[Problem requirements]: Repeat each line of the material exactly.

— START —

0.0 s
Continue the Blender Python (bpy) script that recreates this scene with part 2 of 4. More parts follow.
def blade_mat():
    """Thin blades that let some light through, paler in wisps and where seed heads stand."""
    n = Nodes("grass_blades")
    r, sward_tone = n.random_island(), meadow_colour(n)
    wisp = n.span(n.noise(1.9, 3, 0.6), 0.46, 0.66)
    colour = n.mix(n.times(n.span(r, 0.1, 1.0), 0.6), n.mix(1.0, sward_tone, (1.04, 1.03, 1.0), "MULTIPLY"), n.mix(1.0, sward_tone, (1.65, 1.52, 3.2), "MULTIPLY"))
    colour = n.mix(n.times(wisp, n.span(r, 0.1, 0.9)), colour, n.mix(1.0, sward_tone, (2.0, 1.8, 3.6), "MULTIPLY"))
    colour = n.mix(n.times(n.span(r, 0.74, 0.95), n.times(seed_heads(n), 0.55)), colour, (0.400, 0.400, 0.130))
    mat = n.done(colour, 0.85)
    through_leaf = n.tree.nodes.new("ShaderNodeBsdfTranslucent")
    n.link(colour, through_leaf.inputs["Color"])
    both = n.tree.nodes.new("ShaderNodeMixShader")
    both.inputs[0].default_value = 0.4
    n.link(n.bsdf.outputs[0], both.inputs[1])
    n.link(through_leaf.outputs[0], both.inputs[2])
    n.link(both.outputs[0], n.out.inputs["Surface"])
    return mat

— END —

[The answer]:
0.0 s
Continue the Blender Python (bpy) script that recreates this scene with part 2 of 4. More parts follow.
def blade_mat():
    """Thin blades that let some light through, paler in wisps and where seed heads stand."""
    n = Nodes("grass_blades")
    r, sward_tone = n.random_island(), meadow_colour(n)
    wisp = n.span(n.noise(1.9, 3, 0.6), 0.46, 0.66)
    colour = n.mix(n.times(n.span(r, 0.1, 1.0), 0.6), n.mix(1.0, sward_tone, (1.04, 1.03, 1.0), "MULTIPLY"), n.mix(1.0, sward_tone, (1.65, 1.52, 3.2), "MULTIPLY"))
    colour = n.mix(n.times(wisp, n.span(r, 0.1, 0.9)), colour, n.mix(1.0, sward_tone, (2.0, 1.8, 3.6), "MULTIPLY"))
    colour = n.mix(n.times(n.span(r, 0.74, 0.95), n.times(seed_heads(n), 0.55)), colour, (0.400, 0.400, 0.130))
    mat = n.done(colour, 0.85)
    through_leaf = n.tree.nodes.new("ShaderNodeBsdfTranslucent")
    n.link(colour, through_leaf.inputs["Color"])
    both = n.tree.nodes.new("ShaderNodeMixShader")
    both.inputs[0].default_value = 0.4
    n.link(n.bsdf.outputs[0], both.inputs[1])
    n.link(through_leaf.outputs[0], both.inputs[2])
    n.link(both.outputs[0], n.out.inputs["Surface"])
    return mat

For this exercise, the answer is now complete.